How long will homemade vegan pistachio ice cream last?
It’s best enjoyed within two weeks, but let’s be honest—you’ll probably eat it all before then!
Final Thoughts: Make This Ice Cream and Thank Me Later!
So there you have it—your new favourite vegan pistachio ice cream recipe! Whether you’re making this for a special occasion or just because you deserve a treat, I promise it’ll be worth the effort.

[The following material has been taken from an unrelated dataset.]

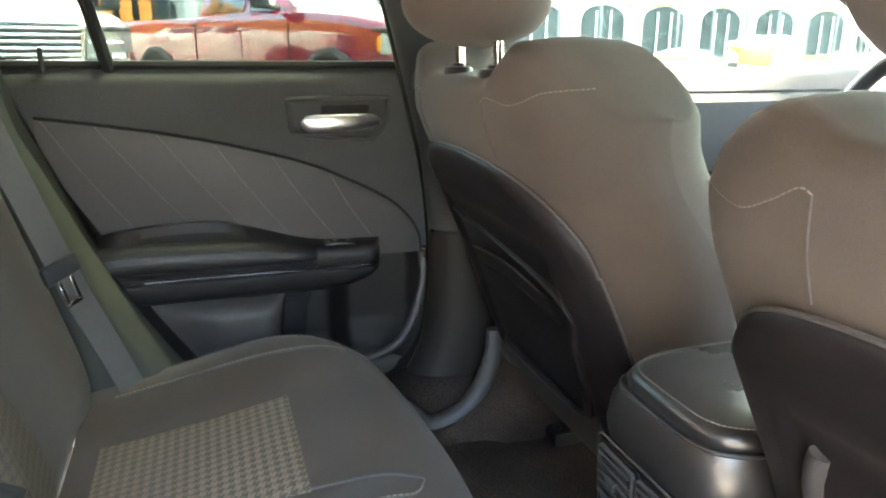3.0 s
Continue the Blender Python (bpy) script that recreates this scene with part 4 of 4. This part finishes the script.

Now, I’d love to hear from you! Have you tried making homemade vegan ice cream before? What’s your favourite flavour? Drop a comment below, and let’s talk ice cream!

Vegan Pistachio Ice Cream
Ingredients
- 1 cup raw pistachios unsalted, shelled, soaked overnight
- 1 ½ cups full-fat coconut milk canned
- ½ cup cashews optional, for extra creaminess
- ½ cup maple syrup or agave nectar
- 1 teaspoon vanilla extract
- ½ teaspoon almond extract optional, enhances nutty flavor
- 1 tablespoon coconut oil for smoother texture
- ¼ teaspoon salt
- ¼ teaspoon matcha powder or spinach juice optional, for natural green color
Instructions
- Drain the soaked pistachios and cashews and rinse well.
- Place them in a powerful blender or food processor.
- Add coconut milk, maple syrup, vanilla extract, almond extract, coconut oil, and salt.
- Blend until the mixture is smooth and creamy.
- Pour the blended mixture into a bowl and refrigerate for 1 hour.
- This step enhances the flavor and helps with freezing.
- Transfer the cooled mixture into your ice cream maker.
- Churn the mixture following the manufacturer’s instructions until it becomes thick and creamy.
- Pour the mixture into a freezer-safe container.
- Stir every 30 minutes for 2-3 hours to help break up any ice crystals.
- Freeze for at least 4-5 hours until set.
- Let the ice cream sit out for 5-10 minutes before scooping.
- Sprinkle with chopped pistachios for extra crunch.
Notes
- For extra creaminess, use full-fat coconut milk and cashews.
- If your blender isn’t strong enough, strain the mixture through a fine-mesh sieve for a smoother texture.
- Storage: Keep it in an airtight container in the freezer for up to two weeks.
- Sweetener options: You can use date syrup or coconut sugar instead of maple syrup.